START INFORMATION PROVIDED

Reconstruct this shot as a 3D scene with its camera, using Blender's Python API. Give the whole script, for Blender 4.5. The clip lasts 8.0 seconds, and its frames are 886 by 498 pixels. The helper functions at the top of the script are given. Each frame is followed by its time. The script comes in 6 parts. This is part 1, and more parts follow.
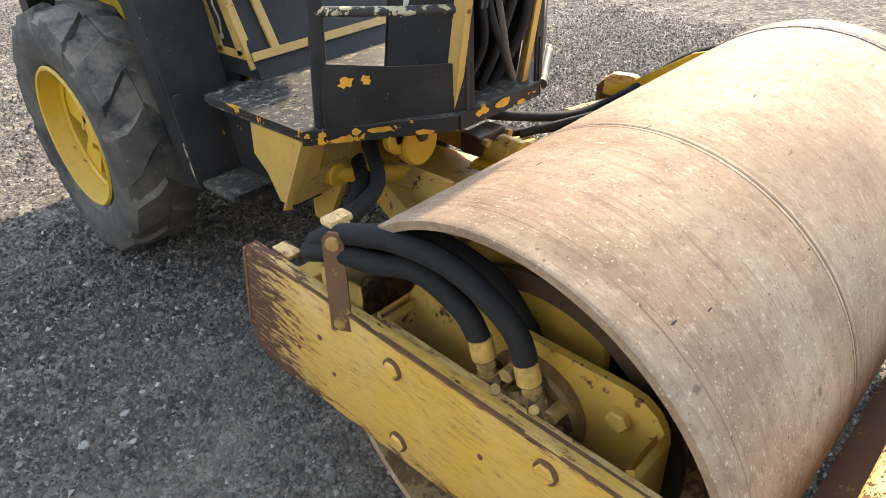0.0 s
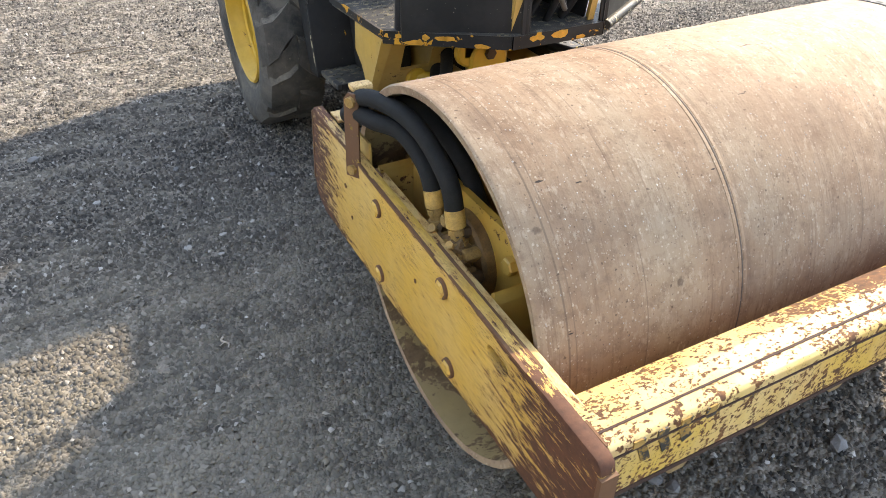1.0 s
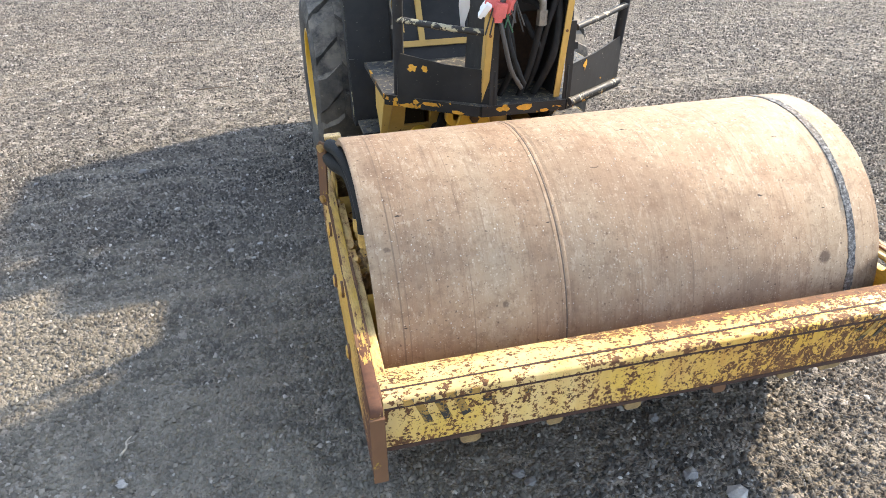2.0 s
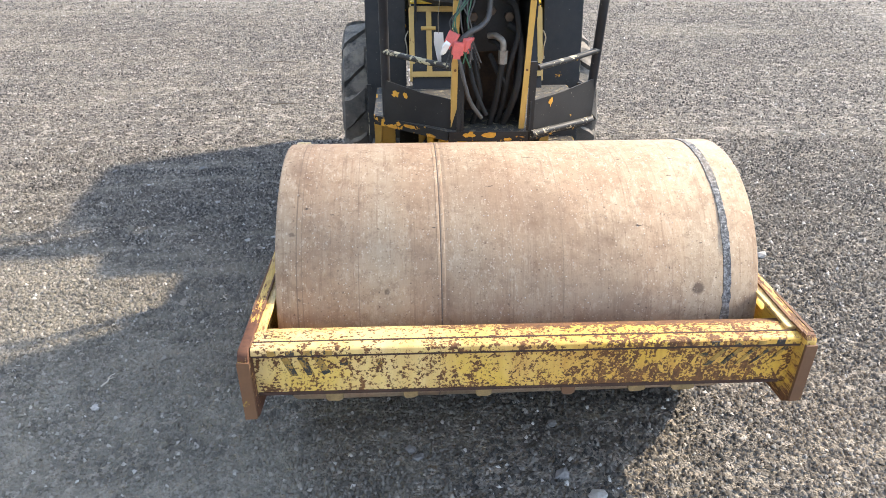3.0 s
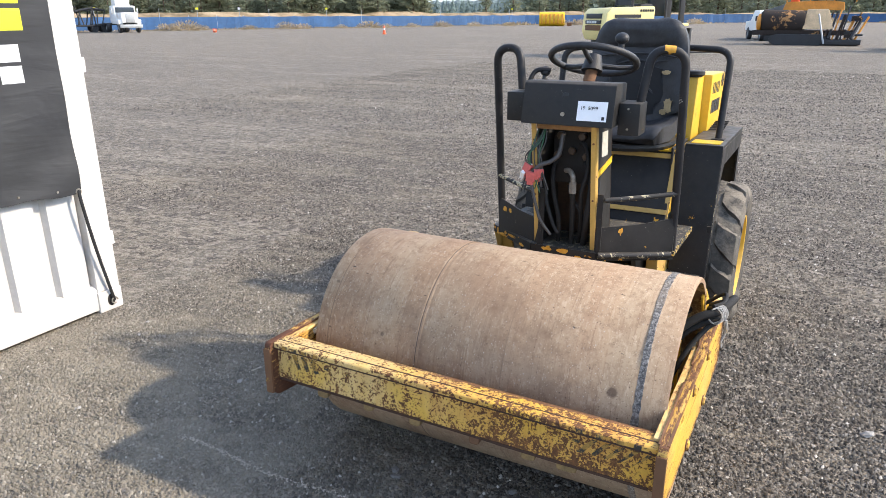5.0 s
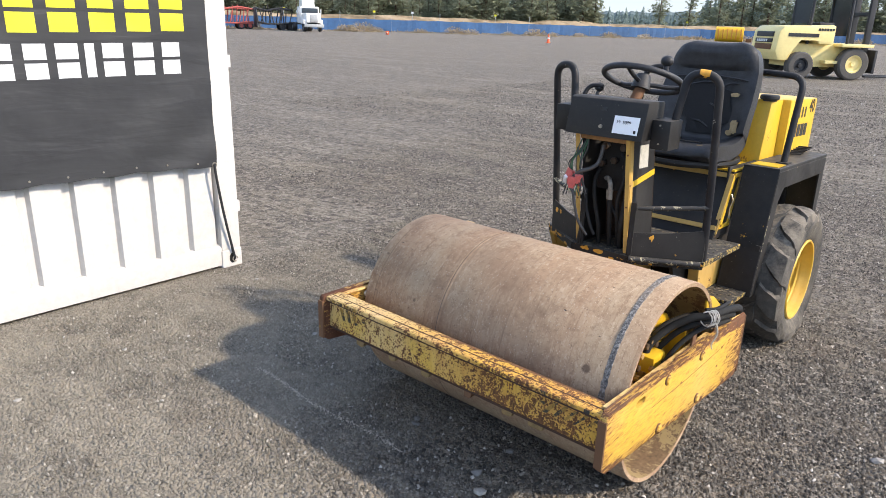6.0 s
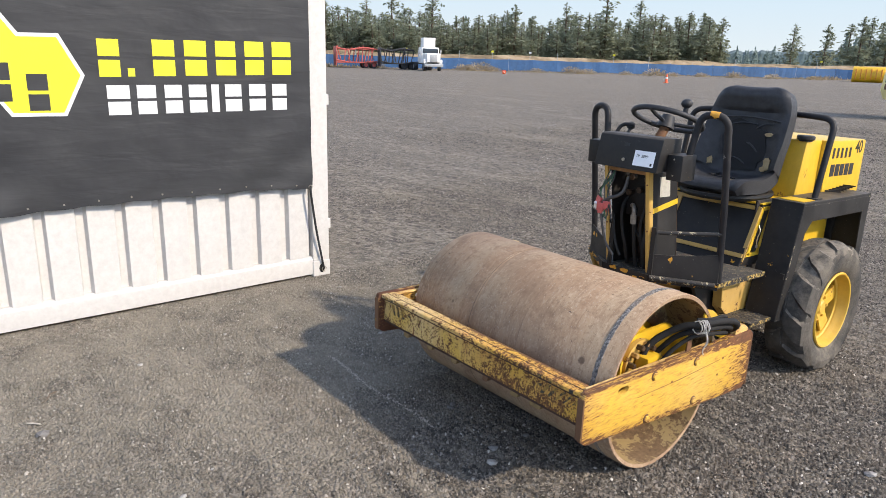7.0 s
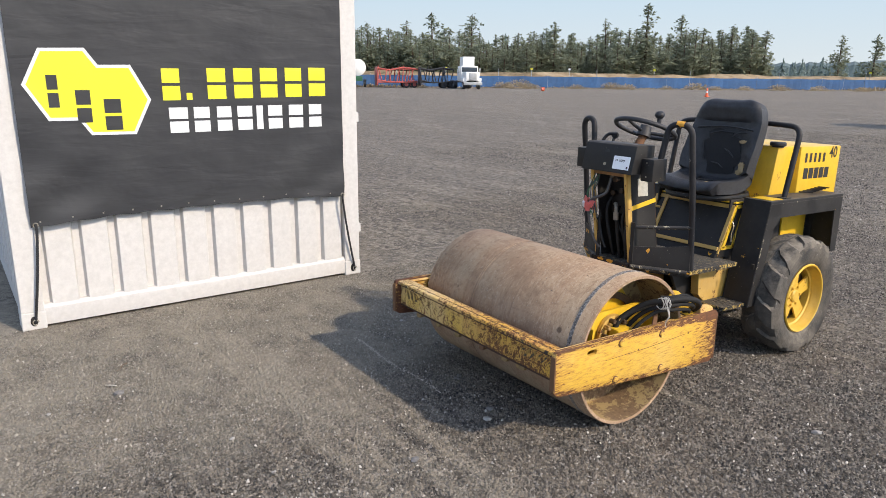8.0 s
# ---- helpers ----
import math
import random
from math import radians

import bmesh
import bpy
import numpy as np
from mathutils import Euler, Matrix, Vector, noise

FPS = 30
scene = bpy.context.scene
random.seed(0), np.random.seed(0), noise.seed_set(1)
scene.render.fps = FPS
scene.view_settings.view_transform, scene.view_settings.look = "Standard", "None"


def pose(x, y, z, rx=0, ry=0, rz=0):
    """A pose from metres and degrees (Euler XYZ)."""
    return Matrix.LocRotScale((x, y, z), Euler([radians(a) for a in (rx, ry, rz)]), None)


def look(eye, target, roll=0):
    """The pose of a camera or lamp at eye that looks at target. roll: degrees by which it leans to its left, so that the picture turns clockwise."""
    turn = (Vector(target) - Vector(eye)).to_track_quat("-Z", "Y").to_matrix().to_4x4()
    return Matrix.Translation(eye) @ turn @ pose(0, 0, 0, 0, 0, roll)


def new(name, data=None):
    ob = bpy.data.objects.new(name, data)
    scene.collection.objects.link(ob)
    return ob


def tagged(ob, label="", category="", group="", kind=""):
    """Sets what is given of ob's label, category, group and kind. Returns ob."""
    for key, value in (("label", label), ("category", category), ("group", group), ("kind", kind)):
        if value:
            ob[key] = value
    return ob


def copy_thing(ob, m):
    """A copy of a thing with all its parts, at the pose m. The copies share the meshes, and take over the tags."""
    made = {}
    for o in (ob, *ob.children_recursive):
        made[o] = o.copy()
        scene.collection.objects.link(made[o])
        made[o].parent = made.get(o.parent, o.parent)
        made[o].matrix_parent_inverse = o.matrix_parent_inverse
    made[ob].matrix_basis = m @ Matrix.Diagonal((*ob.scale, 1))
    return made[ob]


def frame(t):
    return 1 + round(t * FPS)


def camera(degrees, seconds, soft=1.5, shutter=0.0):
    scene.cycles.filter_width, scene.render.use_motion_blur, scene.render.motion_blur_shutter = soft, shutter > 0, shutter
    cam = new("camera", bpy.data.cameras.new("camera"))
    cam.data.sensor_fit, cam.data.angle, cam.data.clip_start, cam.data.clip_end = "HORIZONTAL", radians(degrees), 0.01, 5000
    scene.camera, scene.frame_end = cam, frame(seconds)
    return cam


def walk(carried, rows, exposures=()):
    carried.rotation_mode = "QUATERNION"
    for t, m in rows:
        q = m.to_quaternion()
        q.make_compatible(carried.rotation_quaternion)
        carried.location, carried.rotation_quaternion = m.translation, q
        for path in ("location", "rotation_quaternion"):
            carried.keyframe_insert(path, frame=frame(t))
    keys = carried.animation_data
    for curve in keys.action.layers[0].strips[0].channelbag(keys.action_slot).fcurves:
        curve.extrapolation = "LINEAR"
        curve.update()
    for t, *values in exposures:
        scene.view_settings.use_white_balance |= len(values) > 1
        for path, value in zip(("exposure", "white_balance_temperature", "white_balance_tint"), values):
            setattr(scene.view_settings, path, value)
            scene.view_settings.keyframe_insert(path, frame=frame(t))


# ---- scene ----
cam = camera(65.5, 8.0, soft=0.5)
PATH = [
    (0, (0.033, -0.014, 1.2), (1.222, 1.168, 0.109), -2.2),
    (0.2, (0.065, -0.105, 1.191), (1.121, 1.097, -0.01), -0.6),
    (0.3, (0.077, -0.151, 1.186), (1.053, 1.109, -0.024), -0.9),
    (0.5, (0.085, -0.238, 1.176), (0.961, 1.094, -0.032), -1.4),
    (0.7, (0.091, -0.338, 1.179), (0.922, 1.033, -0.017), -1.5),
    (1, (0.115, -0.492, 1.203), (0.868, 0.946, 0.036), 0.3),
    (1.2, (0.136, -0.601, 1.24), (0.848, 0.861, 0.076), -0.4),
    (2.3, (0.567, -1.117, 1.405), (0.895, 0.57, 0.382), 0.7),
    (2.5, (0.651, -1.191, 1.407), (0.932, 0.515, 0.402), 1),
    (2.8, (0.792, -1.296, 1.438), (0.987, 0.437, 0.459), 1.2),
    (3, (0.899, -1.343, 1.453), (1.009, 0.395, 0.47), 0.5),
    (3.2, (1.027, -1.368, 1.455), (1.039, 0.383, 0.49), 0.4),
    (3.5, (1.231, -1.396, 1.466), (1.139, 0.379, 0.55), 1.6),
    (3.7, (1.328, -1.427, 1.483), (1.192, 0.392, 0.664), 1.3),
    (4, (1.468, -1.483, 1.498), (1.268, 0.389, 0.824), 0.3),
    (4.2, (1.571, -1.54, 1.506), (1.228, 0.328, 0.88), 0.4),
    (4.5, (1.741, -1.62, 1.53), (1.21, 0.187, 0.859), 0.6),
    (4.7, (1.852, -1.652, 1.537), (1.18, 0.113, 0.881), -0.6),
    (5, (2.038, -1.681, 1.543), (1.146, -0.01, 0.902), -0.3),
    (5.2, (2.17, -1.688, 1.561), (1.191, -0.075, 0.898), 0.5),
    (6.3, (2.768, -1.828, 1.608), (1.435, -0.458, 1.021), 1),
    (6.5, (2.878, -1.866, 1.628), (1.487, -0.542, 1.069), 0.4),
    (7, (3.205, -1.915, 1.636), (1.719, -0.689, 1.1), 1.7),
    (7.5, (3.498, -1.986, 1.654), (1.979, -0.787, 1.15), 1),
    (8, (3.774, -2.128, 1.659), (2.204, -0.99, 1.169), 0.6),
]
walk(cam, [(t, look(eye, target, roll)) for t, eye, target, roll in PATH],
     [(0, 2.44, 7480, 8), (1.0, 2.44, 7280, 8), (2.5, 2.42, 6930, 8), (3.5, 2.45, 6800, 8.5), (4.0, 2.22, 6760, 8.8), (4.5, 1.99, 6730, 9), (6.5, 1.52, 6720, 10.5), (8, 1.26, 6800, 11)])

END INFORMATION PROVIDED

WHAT YOU HAVE TO DO: Leave the pictures out and output the rest of the listing exactly.

REPLY TO THE EXERCISE:
Reconstruct this shot as a 3D scene with its camera, using Blender's Python API. Give the whole script, for Blender 4.5. The clip lasts 8.0 seconds, and its frames are 886 by 498 pixels. The helper functions at the top of the script are given. Each frame is followed by its time. The script comes in 6 parts. This is part 1, and more parts follow.
0.0 s
1.0 s
2.0 s
3.0 s
5.0 s
6.0 s
7.0 s
8.0 s
# ---- helpers ----
import math
import random
from math import radians

import bmesh
import bpy
import numpy as np
from mathutils import Euler, Matrix, Vector, noise

FPS = 30
scene = bpy.context.scene
random.seed(0), np.random.seed(0), noise.seed_set(1)
scene.render.fps = FPS
scene.view_settings.view_transform, scene.view_settings.look = "Standard", "None"


def pose(x, y, z, rx=0, ry=0, rz=0):
    """A pose from metres and degrees (Euler XYZ)."""
    return Matrix.LocRotScale((x, y, z), Euler([radians(a) for a in (rx, ry, rz)]), None)


def look(eye, target, roll=0):
    """The pose of a camera or lamp at eye that looks at target. roll: degrees by which it leans to its left, so that the picture turns clockwise."""
    turn = (Vector(target) - Vector(eye)).to_track_quat("-Z", "Y").to_matrix().to_4x4()
    return Matrix.Translation(eye) @ turn @ pose(0, 0, 0, 0, 0, roll)


def new(name, data=None):
    ob = bpy.data.objects.new(name, data)
    scene.collection.objects.link(ob)
    return ob


def tagged(ob, label="", category="", group="", kind=""):
    """Sets what is given of ob's label, category, group and kind. Returns ob."""
    for key, value in (("label", label), ("category", category), ("group", group), ("kind", kind)):
        if value:
            ob[key] = value
    return ob


def copy_thing(ob, m):
    """A copy of a thing with all its parts, at the pose m. The copies share the meshes, and take over the tags."""
    made = {}
    for o in (ob, *ob.children_recursive):
        made[o] = o.copy()
        scene.collection.objects.link(made[o])
        made[o].parent = made.get(o.parent, o.parent)
        made[o].matrix_parent_inverse = o.matrix_parent_inverse
    made[ob].matrix_basis = m @ Matrix.Diagonal((*ob.scale, 1))
    return made[ob]


def frame(t):
    return 1 + round(t * FPS)


def camera(degrees, seconds, soft=1.5, shutter=0.0):
    scene.cycles.filter_width, scene.render.use_motion_blur, scene.render.motion_blur_shutter = soft, shutter > 0, shutter
    cam = new("camera", bpy.data.cameras.new("camera"))
    cam.data.sensor_fit, cam.data.angle, cam.data.clip_start, cam.data.clip_end = "HORIZONTAL", radians(degrees), 0.01, 5000
    scene.camera, scene.frame_end = cam, frame(seconds)
    return cam


def walk(carried, rows, exposures=()):
    carried.rotation_mode = "QUATERNION"
    for t, m in rows:
        q = m.to_quaternion()
        q.make_compatible(carried.rotation_quaternion)
        carried.location, carried.rotation_quaternion = m.translation, q
        for path in ("location", "rotation_quaternion"):
            carried.keyframe_insert(path, frame=frame(t))
    keys = carried.animation_data
    for curve in keys.action.layers[0].strips[0].channelbag(keys.action_slot).fcurves:
        curve.extrapolation = "LINEAR"
        curve.update()
    for t, *values in exposures:
        scene.view_settings.use_white_balance |= len(values) > 1
        for path, value in zip(("exposure", "white_balance_temperature", "white_balance_tint"), values):
            setattr(scene.view_settings, path, value)
            scene.view_settings.keyframe_insert(path, frame=frame(t))


# ---- scene ----
cam = camera(65.5, 8.0, soft=0.5)
PATH = [
    (0, (0.033, -0.014, 1.2), (1.222, 1.168, 0.109), -2.2),
    (0.2, (0.065, -0.105, 1.191), (1.121, 1.097, -0.01), -0.6),
    (0.3, (0.077, -0.151, 1.186), (1.053, 1.109, -0.024), -0.9),
    (0.5, (0.085, -0.238, 1.176), (0.961, 1.094, -0.032), -1.4),
    (0.7, (0.091, -0.338, 1.179), (0.922, 1.033, -0.017), -1.5),
    (1, (0.115, -0.492, 1.203), (0.868, 0.946, 0.036), 0.3),
    (1.2, (0.136, -0.601, 1.24), (0.848, 0.861, 0.076), -0.4),
    (2.3, (0.567, -1.117, 1.405), (0.895, 0.57, 0.382), 0.7),
    (2.5, (0.651, -1.191, 1.407), (0.932, 0.515, 0.402), 1),
    (2.8, (0.792, -1.296, 1.438), (0.987, 0.437, 0.459), 1.2),
    (3, (0.899, -1.343, 1.453), (1.009, 0.395, 0.47), 0.5),
    (3.2, (1.027, -1.368, 1.455), (1.039, 0.383, 0.49), 0.4),
    (3.5, (1.231, -1.396, 1.466), (1.139, 0.379, 0.55), 1.6),
    (3.7, (1.328, -1.427, 1.483), (1.192, 0.392, 0.664), 1.3),
    (4, (1.468, -1.483, 1.498), (1.268, 0.389, 0.824), 0.3),
    (4.2, (1.571, -1.54, 1.506), (1.228, 0.328, 0.88), 0.4),
    (4.5, (1.741, -1.62, 1.53), (1.21, 0.187, 0.859), 0.6),
    (4.7, (1.852, -1.652, 1.537), (1.18, 0.113, 0.881), -0.6),
    (5, (2.038, -1.681, 1.543), (1.146, -0.01, 0.902), -0.3),
    (5.2, (2.17, -1.688, 1.561), (1.191, -0.075, 0.898), 0.5),
    (6.3, (2.768, -1.828, 1.608), (1.435, -0.458, 1.021), 1),
    (6.5, (2.878, -1.866, 1.628), (1.487, -0.542, 1.069), 0.4),
    (7, (3.205, -1.915, 1.636), (1.719, -0.689, 1.1), 1.7),
    (7.5, (3.498, -1.986, 1.654), (1.979, -0.787, 1.15), 1),
    (8, (3.774, -2.128, 1.659), (2.204, -0.99, 1.169), 0.6),
]
walk(cam, [(t, look(eye, target, roll)) for t, eye, target, roll in PATH],
     [(0, 2.44, 7480, 8), (1.0, 2.44, 7280, 8), (2.5, 2.42, 6930, 8), (3.5, 2.45, 6800, 8.5), (4.0, 2.22, 6760, 8.8), (4.5, 1.99, 6730, 9), (6.5, 1.52, 6720, 10.5), (8, 1.26, 6800, 11)])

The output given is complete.